ーー後半少しゴールが遠ざかってしまいましたが要因はどこにありましたか
1ー1で焦りは感じてないわけではないと思いますし、そういうものが徐々に出てきてしまっていたのかなっていうのは印象としてありました。
ーー22試合の積み重ねがこういう結果になりましたけど、昇格圏との差はどういうところにありましたか
自分が試合を決定づけられるような選手になれなかったというのが一番ですね。背番号10番いただいて、怪我の多い年でしたけど、自分が活かせなかったというところが、今回の1部昇格を逃してしまったっていう原因だと思います。チーム全体で言うなら、あのシーズン当初の前期のところで勝てなかったところが大きかったですね。

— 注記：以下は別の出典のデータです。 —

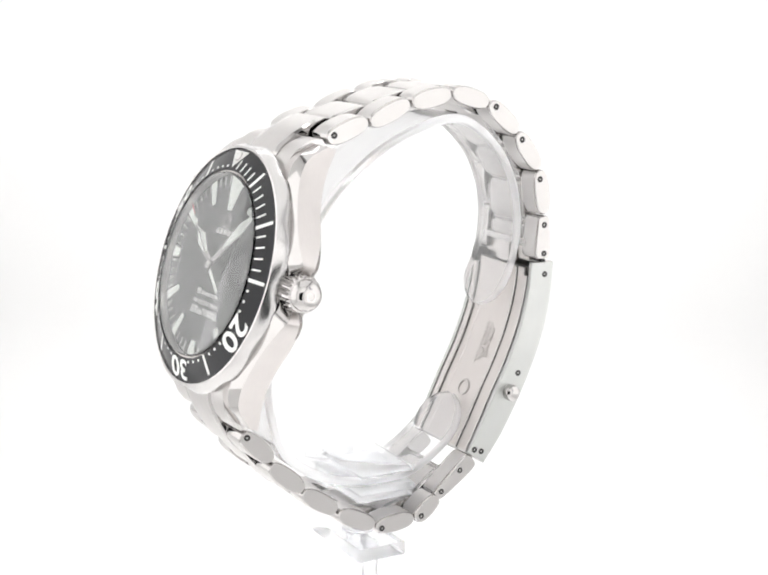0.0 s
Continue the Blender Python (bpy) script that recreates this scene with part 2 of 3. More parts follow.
# ---- the wristwatch ----
watch = tagged(new("wristwatch"), "stainless steel diver's wristwatch with black dial, clasped round a clear cuff", "watch")
TILT = 18.7
HEAD = mm_pose(-0.09, -44.45, -3.54, 1.24, -0.79, 0.33) @ pose(0, 0, 0, 90 - TILT, 0, 0)   # x to 3 o'clock, y to 12 o'clock, z out of the dial


def lug_flank(side):
    """One flank of the case with its two lugs; side 1 carries the crown."""
    xo = [(0, 20.7), (2.2, 20.9), (3.8, 23.3), (5.0, 23.1), (6.7, 22.2), (11, 19.5), (15.3, 16.7), (19, 14.6), (21.5, 13.5), (24.2, 12.7)] \
        if side > 0 else [(0, 20.6), (4, 20.6), (8, 19.9), (12, 18.4), (16, 16.4), (20, 14.7), (22.5, 13.7), (24.2, 12.9)]
    top = [(0, -1.5), (13, -1.4), (16, -1.65), (18, -2.0), (19.5, -2.6), (21, -3.4), (22, -4.6), (22.7, -6.0), (23.3, -7.6)]
    low = [(0, -6.4), (5, -6.4), (9, -6.6), (12.3, -6.45), (17, -7.2), (20.6, -8.3), (21.8, -8.8), (22.8, -9.2), (23.3, -9.2)]
    under = [(0, 1.5), (4, 1.4), (7, 0.9), (10, 0.5), (24, 0.3)] if side > 0 else [(0, 0.45), (24, 0.3)]
    edge = [(0, 3.0), (3.0, 2.6), (4.5, 1.3), (7, 0.55), (10, 0.35), (16, 0.6), (20, 0.75), (24.3, 0.6)] if side > 0 else \
        [(0, 0.3), (11, 0.35), (16, 0.6), (20, 0.75), (24.3, 0.6)]
    bev = [(0, 2.0), (6, 2.4), (14, 3.2), (20, 2.6), (24.3, 1.2)]
    rings = []
    us = [-23.35, -23.2, -22.95, -22.7] + [u * 0.4 for u in range(-56, 57)] + [22.7, 22.95, 23.2, 23.35]
    for u in us:
        a = abs(u)
        X, nt, nb, c = eased(u, xo, 1.2), eased(u, top), eased(u, low), eased(u, bev, 2.0)
        xi, g = 10.1, eased(u, under)
        h = nt - nb
        d = min(eased(u, edge), h * (0.5 if a < 12 else 0.25))
        ring = [(xi, u, nb), (xi, u, nt), (X - c, u, nt - 0.05), (X - c * 0.45, u, nt - d * 0.4), (X - 0.06, u, nt - d),
                (X, u, nb + g), (X - 0.35 - 0.3 * g, u, nb + 0.28 * g), (X - 1.0 - 0.7 * g, u, nb)]
        rings.append([(side * x, y, z) for x, y, z in ring])
    bm = bmesh.new()
    loft(bm, rings, mats=[0, 0, 1, 1, 0, 1, 1, 1], cap_mat=1)
    return bm


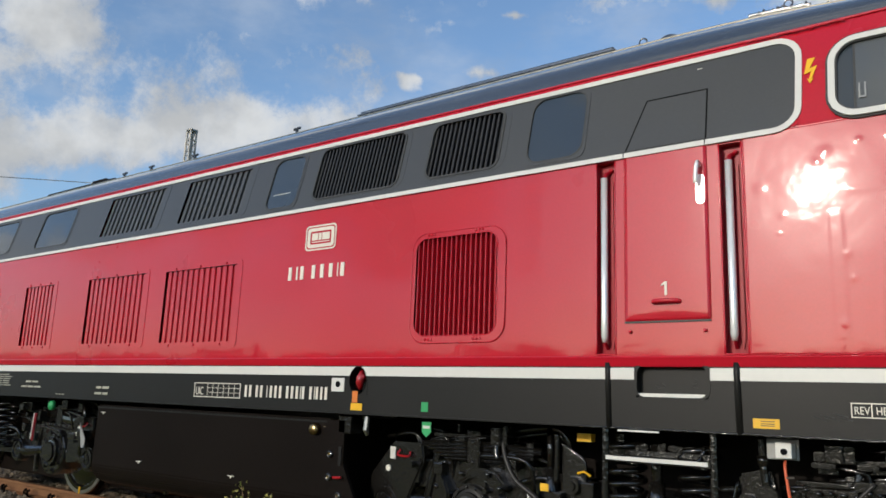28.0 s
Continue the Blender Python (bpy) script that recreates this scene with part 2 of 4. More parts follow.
def disc(c, r, y0, y1, seg=24, bm=None):
    return prism([(c[0] + r * math.cos(math.tau * k / seg), c[1] + r * math.sin(math.tau * k / seg)) for k in range(seg)], y0, y1, bm)


def lathe_y(c, profile, seg=28, bm=None, caps=True):
    """Turned part on an axis along y through (c x, c z): profile of (radius, y)."""
    bm = bm or bmesh.new()
    rings = []
    for r, y in profile:
        rings.append([bm.verts.new((c[0] + r * math.cos(math.tau * k / seg), y, c[1] + r * math.sin(math.tau * k / seg))) for k in range(seg)])
    for ra, rb in zip(rings, rings[1:]):
        for k in range(seg):
            bm.faces.new((ra[k], rb[k], rb[(k + 1) % seg], ra[(k + 1) % seg]))
    if caps:
        bm.faces.new(rings[0])
        bm.faces.new(rings[-1][::-1])
    return bm


def writing(name, text, x, z, size, parent, y=-0.006, stretch=1.0, mat=None):
    cu = bpy.data.curves.new(name, "FONT")
    cu.body, cu.size, cu.extrude = text, size, 0.001
    cu.materials.append(mat or LETTER)
    ob = new(name, cu)
    ob.parent = parent
    ob.matrix_basis = pose(x, y, z, 90) @ Matrix.Diagonal((stretch, 1, 1, 1))
    return ob


# ---- ground and track ----
GROUND = -0.30
MID = 1.535  # the loco's centre line
XA, XB = -14.1, 1.1  # body ends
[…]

ーー伊勢選手の最後の挨拶で山市選手の名前も上がりましたが、あの言葉を聞いて率直な思いを教えてください
伊勢さんは今シーズンすごいチームに対しても非常にポジティブに向き合ってくれましたし、その中で怪我してしまって自分がピッチに出れない悔しさだったりとか、プレーできない悔しさっていうのを押し殺して、チームのためにやってくれていたのにもかかわらず、自分が昇格という形で恩返しすることができなくて、非常に悔しいですし、それは自分だけじゃなくてみんな思ってることだと思います。そういう弱い自分を乗り越えるためにも、もう明日から、今から切り替えてしっかり勝つ。常に勝てる集団っていうものを、強い集団っていうのを目指してやっていきたいなと思ってます。
ーー山市選手もここからラストイヤーが始まります。最後1年間どういうところを目指していきたいですか
1部昇格は絶対しないといけないですし、日本一取らないといけないですし、そういうものは目標に持つのはいいですけど、林総監督からおっしゃっていただいてるように、今この瞬間にこだわることが、その目標に対して近づく第一歩だと思うので、ほんとに次の練習だったりとか、次の行動だったりとか、睡眠、食事だったりリカバリー、すべてのものをサッカーに捧げたいなと思ってます。